4. A marine propulsion system comprising an outboard two cycle internal combustion engine, a fuel tank, an oil tank, an oil-fuel mixer having a fuel inlet receiving fuel from said fuel tank, an oil inlet receiving oil from said oil tank, an oil-fuel outlet delivering an oil-fuel mixture to said engine, said mixer comprising:

a housing;

a pressure differential working chamber in said housing;

a moveable diaphragm in said working chamber dividing said working chamber into first and second sections;

first and second transfer passages communicating respectively with said first and second sections of said working chamber on respective first and second sides of said diaphragm;

cyclic transition means having a first half cycle providing communication between siad fuel inlet and said first transfer passage and between said second transfer passage and said oil-fuel outlet such that fuel entering said fuel inlet flows through said first transfer passage to said first section of said working chamber on said first side of said diaphragm to move said diaphragm to expel fuel from said second section of said working chamber through said second transfer passage to said oil-fuel outlet, said transition means having a second half cycle providing communication between said fuel inlet and said second transfer passage and between said first transfer passage and said oil-fuel outlet such that fuel entering said fuel inlet flows through said second transfer passage to said second section of said working chamber on said second side of said diaphragm to move said diaphragm to expel fuel from said first section of said working chamber through said first transfer passage to said oil-fuel outlet;

oil pump means driven by movement of said diaphragm to operatively pump oil from said oil inlet to said oil-fuel outlet;

wherein fuel fills to a given level in a given one of said sections of said working chamber;

an auxiliary chamber having a fuel inlet receiving fuel from said one section of said working chamber below said given level, a vapor inlet receiving fuel vapor from said one section of said working chamber above said given level, and a vapor outlet exhausting said fuel vapor.

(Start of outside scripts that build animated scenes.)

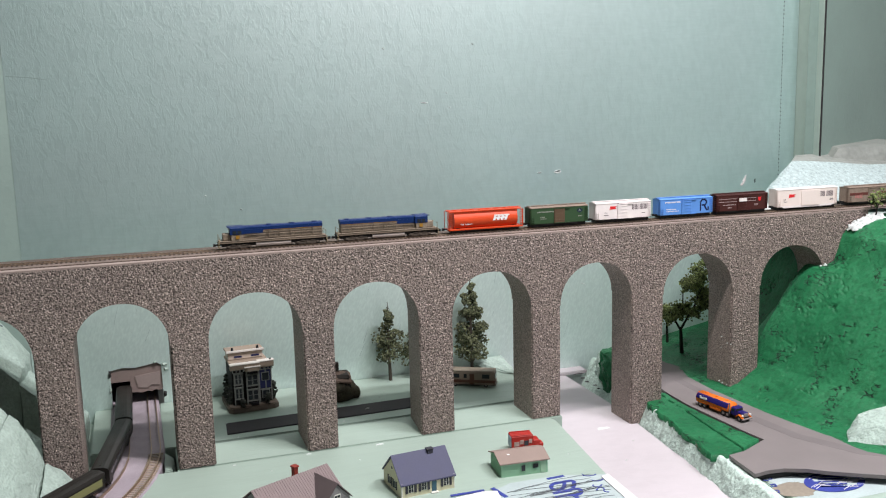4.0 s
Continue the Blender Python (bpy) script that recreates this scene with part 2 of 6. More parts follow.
ROOM_FLOOR = plain("room_floor", (0.15, 0.14, 0.13), 0.6, grain=200, patch=4, vary=0.15, world_space=True)
CEILING = plain("ceiling_paint", (0.75, 0.76, 0.75), 0.9, grain=300, patch=3, vary=0.03, world_space=True)
PITTED_FOAM = plain("pitted_foam", (0.375, 0.455, 0.455), 0.85, grain=520, patch=210, vary=0.42, bump=0.8, depth=0.0012, world_space=True)
TORN_PLASTER = plain("torn_plaster", (0.60, 0.545, 0.545), 0.85, grain=420, patch=120, vary=0.22, bump=0.6, depth=0.001, world_space=True)
PLASTER = plain("white_plaster", (0.64, 0.67, 0.66), 0.8, grain=500, patch=60, vary=0.10, bump=0.6, depth=0.001, world_space=True)
BLACK = plain("black_plastic", (0.012, 0.012, 0.013), 0.45, vary=0.2)
DARK = plain("dark_shadow_gap", (0.02, 0.02, 0.02), 0.9)
WHITE = plain("white_paint", (0.76, 0.73, 0.72), 0.45, vary=0.05)
TUNNEL = plain("tunnel_card", (0.24, 0.185, 0.17), 0.85, grain=700, patch=40, vary=0.12, world_space=True)


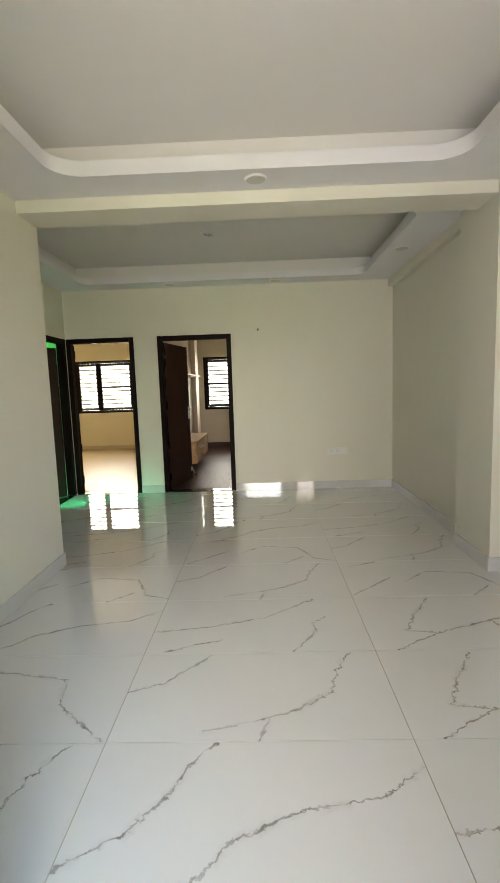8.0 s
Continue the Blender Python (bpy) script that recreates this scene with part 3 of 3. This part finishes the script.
# skirting tiles
for nm, a in (("skirting_right", (RX - 0.012, RX, 0.2, 3.373)), ("skirting_right_far", (FRX - 0.012, FRX, 3.992, BKY - 0.012)), ("skirting_column_front", (1.120, RX, 3.373, 3.385)), ("skirting_column_side", (1.120, 1.132, 3.385, 3.992)),
              ("skirting_left", (QX, QX + 0.012, 0.2, 3.70)), ("skirting_left_end", (QX - 0.6, QX, 3.69, 3.702)), ("skirting_left_far", (FLX, FLX + 0.012, 3.70, D0[0])),
              ("skirting_back_mid", (D1[1], D2[0], BKY - 0.012, BKY)), ("skirting_back", (D2[1], FRX, BKY - 0.012, BKY))):
    structure(nm, box(*a, 0.0, 0.10, bevel=0.002), MARBLE, "white veined tile skirting", "skirting")

# door frames in the back and left walls
door_frame("door_2", D2[0], D2[1], DH, BKY - 0.012, BKY + 0.09, 0.06, DARK_WOOD, "dark brown wooden door frame", False)
door_frame("door_3", D1[0], D1[1], DH, BKY - 0.012, BKY + 0.09, 0.06, DARK_WOOD, "dark brown wooden door frame", False)
f0 = door_frame("door_4", -0.80, 0.0, DH, -0.012, 0.09, 0.06, DARK_WOOD, "dark brown wooden door frame in the side wall", False)
f0.matrix_basis = pose(FLX, D0[0], 0, 0, 0, 90) @ Matrix.Translation((0.0, -0.005, 0))
door_leaf("bedroom_door", (D2[0] + 0.065, BKY + 0.092, 0.008), 78, 0.83, 1.985, LEAF_WOOD, "open dark brown bedroom door with steel handle", DARK_WOOD)
door_leaf("room_door", (D1[0] + 0.065, BKY + 0.092, 0.008), 128, 0.72, 1.985, LEAF_WOOD, "dark brown room door opened wide", DARK_WOOD, stopper=False)
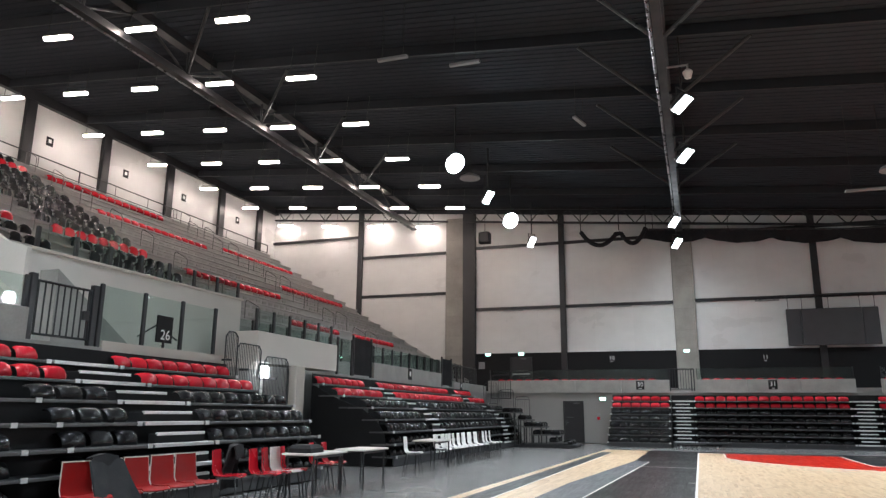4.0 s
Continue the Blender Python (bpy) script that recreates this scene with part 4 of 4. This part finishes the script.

5. A marine propulsion system comprising an outboard two cycle internal combustion engine running on an oil-fuel mixture, a fuel system preventing excess oil in said mixture as said fuel runs out, comprising a fuel tank, an oil tank, an oil-fuel mixer having a fuel inlet receiving fuel from said fuel tank, an oil inlet receiving oil from said oil tank, and an oil-fuel outlet delivering an oil-fuel mixture to said engine, said mixer being operated by a pressure differential between said fuel inlet and said oil-fuel outlet, a fuel pump suctioning said oil-fuel mixture from said oil-fuel outlet of said mixer to provide said pressure differential, and pumping said oil-fuel mixture to said engine, said mixer comprising;

a housing;

a working chamber in said housing;

a moveable diaphragm in said working chamber and moved by fuel pressure differential thereacross;

an oil pump in said housing driven by movement of said diaphragm;

wherein fuel fills to a given level in said working chamber;

an auxiliary chamber having a fuel inlet receiving fuel from said working chamber below said given level, a vapor inlet receiving fuel vapor from said working chamber above said given level, and a vapor outlet delivering vapor through a bypass connection to said fuel pump, such that if said fuel tank runs out of fuel, then air is sucked from said fuel tank through said fuel inlet of said mixer into said working chamber and through said vapor inlet of said auxiliary chamber and through said vapor outlet of said auxiliary chamber and said bypass connection to said fuel pump rather than from said working chamber through said oil-fuel outlet of said mixer to said fuel pump, to stop further movement of said diaphragm and stop further delivery of oil by said oil pump from said oil tank to said engine which would otherwise cause an overly rich oil-fuel mixture supplied to said engine from the remaining oil-fuel mixture in a carburetor bowl or the like.

6. The invention according to claim 5 comprising in combination a float actuated shut-off valve in said auxiliary chamber responsive to a predetermined fuel level in said auxiliary chamber to close said vapor outlet of said auxiliary chamber.